Selon Alain Joxe: "La vision globalisante du monde sous leadership américain admet et impulse partout un double processus de sécession au sein des Etats (par balkanisation-libanisation) et de réunification par le marché d'ensemble régionaux (sous leadership)"...

Le Kosovo, comme l'Albanie, la Bosnie ou la Macédoine sont de véritables laboratoires: ces Etats doivent en effet être suffisamment stables que pour permettre un certain développement économique, mais pas suffisamment forts pour accéder à une véritable indépendance politique. Les deux piliers (économique et militaire) du nouvel ordre global impérialiste fonctionnent ainsi au diapason: la souveraineté nationale (en fait celle des peuples) est niée à la fois par le bras armé (OTAN) au nom des droits de l'Homme et par les institutions internationales (OMC, FMI...) au nom du "libre marché".


Un violent creuset

Depuis Clausewitz, que Lénine aimait citer, on sait que la guerre est la continuation de la politique par d'autres moyens. La guerre des Balkans n'échappe pas à cette règle.

Mais la formule peut être inversée: la politique, à son tour, peut être la continuation de la guerre par d'autres moyens. Marx et Engels ont notamment souligné le rôle de la guerre et de l'armée comme creuset dans lequel se forgent les futurs rapports sociaux qui détermineront le reste de la société. Dans son livre "L'OTAN attaque", Bernard Wicht pointe plusieurs conséquences de la doctrine militaire employée par les Etats-Unis dans les Balkans et basée sur les nouvelles technologies:

- Cette méthode, en permettant l'utilisation d'une puissance de feu relativement précise ouvre de nouveau la voie à la guerre "classique" en évitant l'escalade nucléaire. Mais, par contre-coup, les Etats qui ne peuvent se doter de moyens de défense à la hauteur technologique de ces armes sont amenés à accroître ou à impulser la possession d'armes de destruction massive et désormais peu coûteuses (nucléaires, chimiques et bactéréologiques) puisque de telles armes, même en petite quantité, peuvent être "dissuasives".
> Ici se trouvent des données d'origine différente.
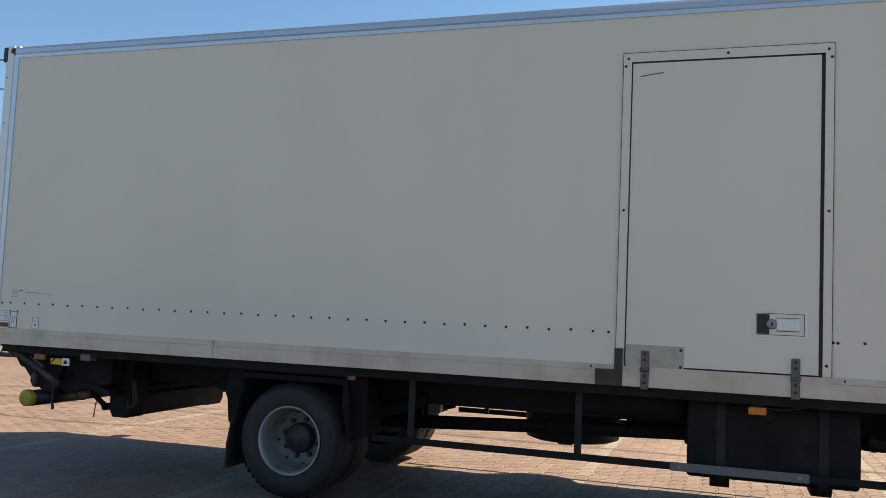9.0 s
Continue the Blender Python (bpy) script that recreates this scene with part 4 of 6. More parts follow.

- Puisqu'il s'agit moins aujourd'hui pour l'impérialisme de contrôler des territoire que de contrôler des marchés et que le facteur "masse" est remplacé par une technologie précise et rapide, les armées peuvent êtres réduites, professionnalisées et hautement "qualifiées" pour leur permettre de maintenir l'ordre néolibéral partout où il est remis en cause ou déstabilisé.

- Cette tendance entraîne donc la disparition des armées nationales de masse: "Le citoyen-soldat disparaît à tous les niveaux. On n'a plus besoin de le consulter politiquement puisqu'on n'a plus besoin de lui pour faire la guerre". De fait, aucun parlement européen n'a été consulté sur le choix des bombardements à rencontre de la Serbie...

- Au XVIIIe siècle, les grandes armées permanentes avaient rendu à la fois possible et nécessaire l'apparition des Etats-nations modernes. La disparition de ces armées de masse et la fin de leur rôle de défense du "territoire national" au profit d'un rôle de force répressive internationale entraîne un triple processus de dépossession du monopole de la violence d'Etat: "par le haut" au profit d'institutions internationales (OTAN, UEO); par "en bas" par la privatisation croissante des fonctions de police (sociétés de gardiennage, de protection, etc, et,  enfin, de façon souterraine, par le crime organisé et les mafias internationales.